According to research published in Everyday Health, your brain – like any muscle – can atrophy if you engage in a lot of passive activity (eg. watching too much television), and don’t challenge it regularly.
Another way to boost your brain power is to engage in continual learning. Unlike completing the odd brain riddle, undertaking a program in which you learn something new and make new associations contributes to neuroplasticity.
While by no means a new topic, there has been much media interest and research into neuroplasticity in recent years, which refers to the new neural pathways or ‘connections’ your brain makes to retain information and sustain the knowledge and lessons gained from your experiences.
What it means for your business
Kosmas Smyrnios, Professor of Family Business Entrepreneurship at RMIT University, agrees that it is important to continually push your boundaries to maintain mental sharpness.
“It is essential you keep learning and challenging yourself,” he says.
Moreover, Smyrnios suggests that in-depth learning can provide a means of applying more practical theory to boost your business.
“When it comes to a postgraduate degree, you’re really taking things to a greater depth, and you’re also learning how to analyse situations more deeply, rather than just relying on Dr Google for everything,” Smyrnios says.
Smyrnios points out that a more conscious awareness of one’s environment – something that arises from undertaking higher education – can help entrepreneurs and business people become more resilient and adaptable to inevitable market disruption.
“We know that there’s so much more turbulence within the business environment. We saw that with the volatility that occurred just recently with the stock market decline in the US,” Smyrnios says.
“We’re seeing that level of volatility happening more frequently these days, and so people need to have the skills to deal with that.
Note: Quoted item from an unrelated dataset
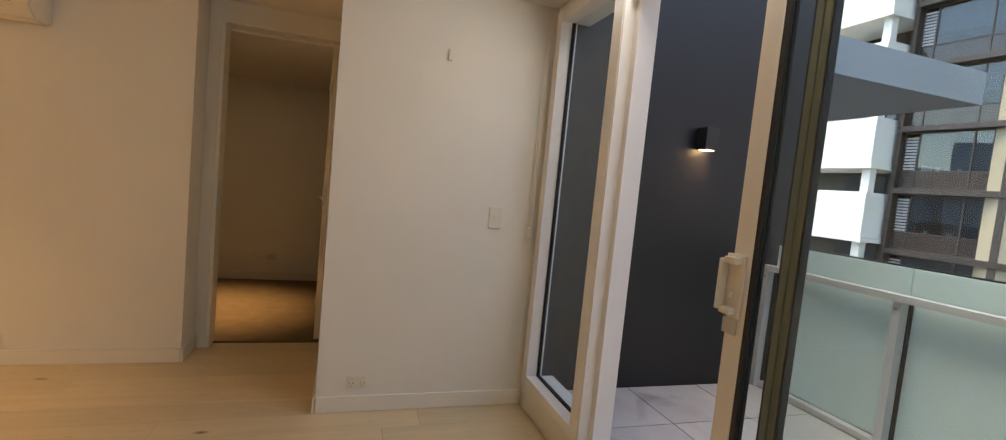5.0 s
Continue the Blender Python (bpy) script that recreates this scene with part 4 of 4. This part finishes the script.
def laundry_rack(x, y, z, cols, seed):
    t = thing("drying_rack", (x, y, z), "folding drying rack with coloured washing on a balcony", "drying rack", "drying racks")
    rg = random.Random(seed)
    bm = bmesh.new()
    for k in range(6):
        tube(bm, (-0.7, -0.25 + 0.1 * k, 0.85), (0.7, -0.25 + 0.1 * k, 0.85), 0.012, 6)
    for sx in (-0.6, 0.6):
        tube(bm, (sx, -0.3, 0.0), (sx, 0.3, 0.85), 0.014, 6)
        tube(bm, (sx, 0.3, 0.0), (sx, -0.3, 0.85), 0.014, 6)
    part("frame", bm, WHITEPL, t)
    for k, m in enumerate(cols):
        a = -0.65 + 1.3 * k / len(cols)
        bm = bmesh.new()
        n = 8
        dep = rg.uniform(0.3, 0.6)
        top = [bm.verts.new((a + 0.18 * i / n, -0.25 + 0.03 * math.sin(i * 2.1 + k), 0.87)) for i in range(n + 1)]
        low = [bm.verts.new((a + 0.18 * i / n + 0.02 * math.sin(k), -0.27 + 0.05 * math.sin(i * 1.7 + k), 0.87 - dep)) for i in range(n + 1)]
        bk = [bm.verts.new((a + 0.18 * i / n, 0.05 + 0.05 * math.sin(i * 1.9 + k), 0.90 - dep)) for i in range(n + 1)]
        for i in range(n):
            bm.faces.new((top[i], top[i + 1], low[i + 1], low[i]))
            bm.faces.new((bk[i], bk[i + 1], top[i + 1], top[i]))
        part("cloth", bm, m, t)


laundry_rack(12.4, 26.4, 2.97, (CURT, REDC, WHITEPL, BLUEC, CURT), 1)
laundry_rack(12.6, 26.4, -0.03, (BLUEC, BLACKPL, BLUEC, YELC, GREYPL), 2)


def pot_plant(x, y, z, seed):
    t = thing("pot_plant", (x, y, z), "leafy green plant in a pale pot on a balcony", "plant", "balcony plants")
    rg = random.Random(seed)
    bm = bmesh.new()
    lathe(bm, [(0.13, 0.0), (0.18, 0.32), (0.15, 0.32), (0.14, 0.28)], 14)
    part("pot", bm, CONC, t)
    bm = bmesh.new()
    for k in range(130):
        d = Vector((rg.gauss(0, 1), rg.gauss(0, 1), rg.gauss(0.3, 0.8)))
        c = Vector((0, 0, 0.72)) + d.normalized() * rg.uniform(0.1, 0.45)
        b2 = [Vector((0, 0, 0)), Vector((0.03, 0.05, 0.01)), Vector((0, 0.12, 0.0)), Vector((-0.03, 0.05, 0.01))]
        rot = Euler((rg.uniform(-1, 1), rg.uniform(-1, 1), rg.uniform(0, 6.3))).to_matrix()
        bm.faces.new([bm.verts.new(c + rot @ q) for q in b2])
    part("leaves", bm, LEAF, t)
    bm = bmesh.new()
    tube(bm, (0, 0, 0.28), (0.02, 0.01, 0.75), 0.02, 6, 0.008)
    part("stem", bm, BROWN, t)


for i, (px, pz) in enumerate(((19.0, 3.57), (20.6, 0.57), (19.4, -2.43), (19.2, 6.57))):
    pot_plant(px, 25.7, pz, i)


def grey_building():
    t = thing("white_neighbour_building", (-22.0, 24.5, -14.8), "white rendered building with deep shaded balconies", "building")
    o = t.location

    def q(name, d, m, label="", parent=t):
        return bx(name, (d[0] - o[0], d[1] - o[0], d[2] - o[1], d[3] - o[1], d[4] - o[2], d[5] - o[2]), m, parent, label)
    # solid block; its black colour stands in for shade deep in the balconies
    q("core", (-27.0, -18.2, 25.5, 36.0, -14.7, 12.0), BLKFR, "solid black core painted as the shade of the recesses")
    for k in range(-4, 4):
        z = 0.4 + 3.6 * k
        p = q("balcony_parapet", (-21.4, -18.0, 22.8, 25.4, z, z + 2.2), CONCW)
        q("slab", (-27.0, -17.9, 22.7, 25.45, z + 3.35, z + 3.58), CONCW)
        q("column", (-18.5, -18.1, 23.0, 23.4, z + 2.201, z + 3.349), CONCW)
        q("window", (-21.2, -19.0, 25.40, 25.48, z + 2.0, z + 3.2), FARGL)


grey_building()


# ---- the neighbour's balconies beside the charcoal wall ----
def neighbour_balcony():
    t = thing("neighbour_balcony", (-5.2, 3.8, -0.3), "neighbouring balcony behind dark tinted glass", "balcony")
    o = t.location

    def q(name, d, m, label=""):
        return bx(name, (d[0] - o[0], d[1] - o[0], d[2] - o[1], d[3] - o[1], d[4] - o[2], d[5] - o[2]), m, t, label)
    q("slab", (-7.0, -3.60, 2.2, 5.05, -0.45, -0.25), SLAB)
    q("side_glass", (-3.615, -3.603, 2.25, 4.99, -0.249, 0.76), GLASSDK, "dark tinted glass side")
    q("front_glass", (-7.0, -3.62, 5.0, 5.012, -0.249, 0.76), GLASSDK, "dark tinted glass front")
    q("side_rail", (-3.63, -3.59, 2.25, 4.975, 0.761, 0.79), BLKFR)
    q("front_rail", (-7.0, -3.585, 4.98, 5.03, 0.761, 0.79), BLKFR)
    q("post", (-3.65, -3.625, 4.94, 4.975, -0.249, 0.76), BLKFR)
    q("post", (-3.65, -3.625, 3.9, 3.935, -0.249, 0.76), BLKFR)
    struct("slab_neighbour", (-7.0, -4.35, 1.602, 5.4, 2.6, 2.95), SLAB, "grey concrete slab of the balcony above next door", "slab")


neighbour_balcony()

# ---- street far below ----
struct("ground", (-400, 400, -400, 400, -15.0, -14.9), GRND, "grey asphalt street level far below", "ground")

# skyline behind the flat, seen mirrored in the panes across the street
rgc = random.Random(21)
for k in range(22):
    cx = -150 + 14 * k + rgc.uniform(-3, 3)
    hh = rgc.choice((2, 6, 10, 16, 22))
    struct("backdrop_tower", (cx, cx + rgc.uniform(8, 15), -120, -100, -14.9, hh), rgc.choice((SLAB, SLAB, SLAB, BROWN)), "hazy distant city block", "backdrop")

# unseen bulk of the own building, added so that light and reflections close
struct("wall_building_left", (-12.0, -3.602, 0.0, 1.6, -4.0, 3.0), BLACKW, "charcoal rendered wall of the same building", "wall")
struct("roof_over", (-12.0, 3.0, -12.0, 0.0, 2.602, 3.0), BLACKW, "charcoal rendered storey above the flat", "wall")
struct("wall_building_upper", (-12.0, 2.5, -14.0, -6.0, 3.01, 15.0), BLACKW, "unseen charcoal block added above to darken reflections in the panes opposite", "wall")
struct("wall_building_side", (0.62, 3.5, -14.0, -0.02, -0.258, 3.008), BLACKW, "unseen charcoal block added to close the gap beside the flat", "wall")
struct("wall_building_lower", (-12.0, 3.5, -14.0, -0.02, -14.9, -0.26), BLACKW, "charcoal rendered lower storeys of the same building", "wall")

# ---- pavers ----
xs_ = [-3.262, -2.815, -2.289, -1.762, -1.235, -0.709, -0.182, 0.05]
ys_ = [0.165, 0.64, 1.14, 1.572]
floor_b = bpy.data.objects["balcony_base"]
for i in range(len(xs_) - 1):
    for j in range(len(ys_) - 1):
        if xs_[i + 1] > 0 and j == 0:
            continue
        bm = bmesh.new()
        box(bm, xs_[i] + 0.003, xs_[i + 1] - 0.003, ys_[j] + 0.003, ys_[j + 1] - 0.003, ZB - 0.0118, ZB, bevel=0.0015)
        part("paver", bm, PAVER, floor_b)

# ---- oak boards ----
floor_o = bpy.data.objects["floor_base"]
rngb = random.Random(11)
w = 0.178
x = XK + 0.07
while x > -4.45:
    x0 = max(x - w, -4.45)
    y_start = -0.001
    first_len = rngb.uniform(0.5, 1.9)
    ya = y_start
    ln = first_len
    while ya > -8.3:
        yb = max(ya - ln, -8.3)
        bm = bmesh.new()
        box(bm, x0 + 0.0005, x - 0.0005, yb + 0.0005, ya - 0.0005, -0.0138, 0.0, bevel=0.0008)
        part("board", bm, OAK, floor_o)
        ya = yb
        ln = rngb.choice((1.2, 1.5, 1.9, 1.9, 2.2))
    x -= w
And undergraduate courses don’t teach it.”
The need to assess various local and global issues and apply practical solutions draws on a postgraduate student’s ability to rely on evaluating competing factors and applying metacognition, the awareness of one’s own thought processes.
“The meaning of things is really important as well as being able to hypothesise. What might be the consequences, the implications?” Smyrnios says.
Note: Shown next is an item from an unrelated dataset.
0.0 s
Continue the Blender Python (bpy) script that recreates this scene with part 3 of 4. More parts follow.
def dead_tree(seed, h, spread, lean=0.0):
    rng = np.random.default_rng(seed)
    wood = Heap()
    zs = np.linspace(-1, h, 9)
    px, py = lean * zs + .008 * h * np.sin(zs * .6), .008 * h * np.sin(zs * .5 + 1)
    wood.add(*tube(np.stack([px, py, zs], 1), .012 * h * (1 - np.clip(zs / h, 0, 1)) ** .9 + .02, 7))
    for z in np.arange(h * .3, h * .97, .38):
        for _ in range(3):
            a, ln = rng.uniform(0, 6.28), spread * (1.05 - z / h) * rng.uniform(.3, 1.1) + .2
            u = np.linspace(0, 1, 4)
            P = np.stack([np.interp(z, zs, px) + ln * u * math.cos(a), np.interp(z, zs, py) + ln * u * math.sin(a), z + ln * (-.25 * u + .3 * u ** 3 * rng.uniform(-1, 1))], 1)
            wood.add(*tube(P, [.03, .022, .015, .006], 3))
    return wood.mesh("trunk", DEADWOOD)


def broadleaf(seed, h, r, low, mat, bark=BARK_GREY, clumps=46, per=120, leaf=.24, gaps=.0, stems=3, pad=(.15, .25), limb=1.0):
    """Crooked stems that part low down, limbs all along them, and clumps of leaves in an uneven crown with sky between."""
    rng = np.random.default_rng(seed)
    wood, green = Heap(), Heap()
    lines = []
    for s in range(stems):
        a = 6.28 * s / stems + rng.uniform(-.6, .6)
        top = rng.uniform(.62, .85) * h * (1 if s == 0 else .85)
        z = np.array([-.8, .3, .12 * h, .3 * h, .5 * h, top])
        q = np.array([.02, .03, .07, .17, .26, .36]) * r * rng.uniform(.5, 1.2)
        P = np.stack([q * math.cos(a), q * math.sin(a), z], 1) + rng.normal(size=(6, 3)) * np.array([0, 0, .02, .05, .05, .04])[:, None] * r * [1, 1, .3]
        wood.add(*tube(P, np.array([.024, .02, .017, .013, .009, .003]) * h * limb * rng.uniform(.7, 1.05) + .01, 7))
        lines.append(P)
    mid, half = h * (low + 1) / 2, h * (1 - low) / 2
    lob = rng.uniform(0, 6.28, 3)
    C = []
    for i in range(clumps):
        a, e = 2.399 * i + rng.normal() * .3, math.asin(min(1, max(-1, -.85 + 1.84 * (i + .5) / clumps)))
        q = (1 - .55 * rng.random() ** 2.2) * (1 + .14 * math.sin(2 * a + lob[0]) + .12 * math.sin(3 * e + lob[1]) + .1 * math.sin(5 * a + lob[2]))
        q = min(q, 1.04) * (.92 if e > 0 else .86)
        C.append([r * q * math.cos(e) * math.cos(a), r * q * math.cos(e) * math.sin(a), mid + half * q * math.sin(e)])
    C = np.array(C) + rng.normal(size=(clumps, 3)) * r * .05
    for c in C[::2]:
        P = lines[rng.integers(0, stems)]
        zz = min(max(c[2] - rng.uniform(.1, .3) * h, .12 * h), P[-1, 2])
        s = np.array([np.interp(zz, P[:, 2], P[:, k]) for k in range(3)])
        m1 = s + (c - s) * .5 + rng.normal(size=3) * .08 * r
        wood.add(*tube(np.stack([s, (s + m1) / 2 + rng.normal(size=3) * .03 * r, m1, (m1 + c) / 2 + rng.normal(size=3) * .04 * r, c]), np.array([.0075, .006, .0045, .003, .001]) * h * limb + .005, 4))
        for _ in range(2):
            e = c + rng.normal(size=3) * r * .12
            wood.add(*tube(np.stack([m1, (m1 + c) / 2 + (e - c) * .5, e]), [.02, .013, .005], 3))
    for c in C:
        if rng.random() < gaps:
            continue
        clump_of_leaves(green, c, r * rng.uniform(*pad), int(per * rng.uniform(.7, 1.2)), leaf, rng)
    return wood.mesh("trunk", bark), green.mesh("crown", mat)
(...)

“You need the breadth,” he states.
Similarly, Smyrnios says that further education can provide businesses with the means to apply practical theory to boost their business.
“For example, from a business perspective, sensing economic trends … being able to sense and predict what might be the risks. And with that comes how to deal with any risks. Linked to risk management, one could add business courses that might deal with project management.”
Smyrnios stresses that committing to ongoing learning and brain development not only has potential business benefits, but it also benefits a person’s mental fitness.
“These capabilities are not directed purely at careers or business, but they also assist individuals in their day-to-day life,” Smyrnios says.
“This is where lifelong learning or continuous education is just essential.”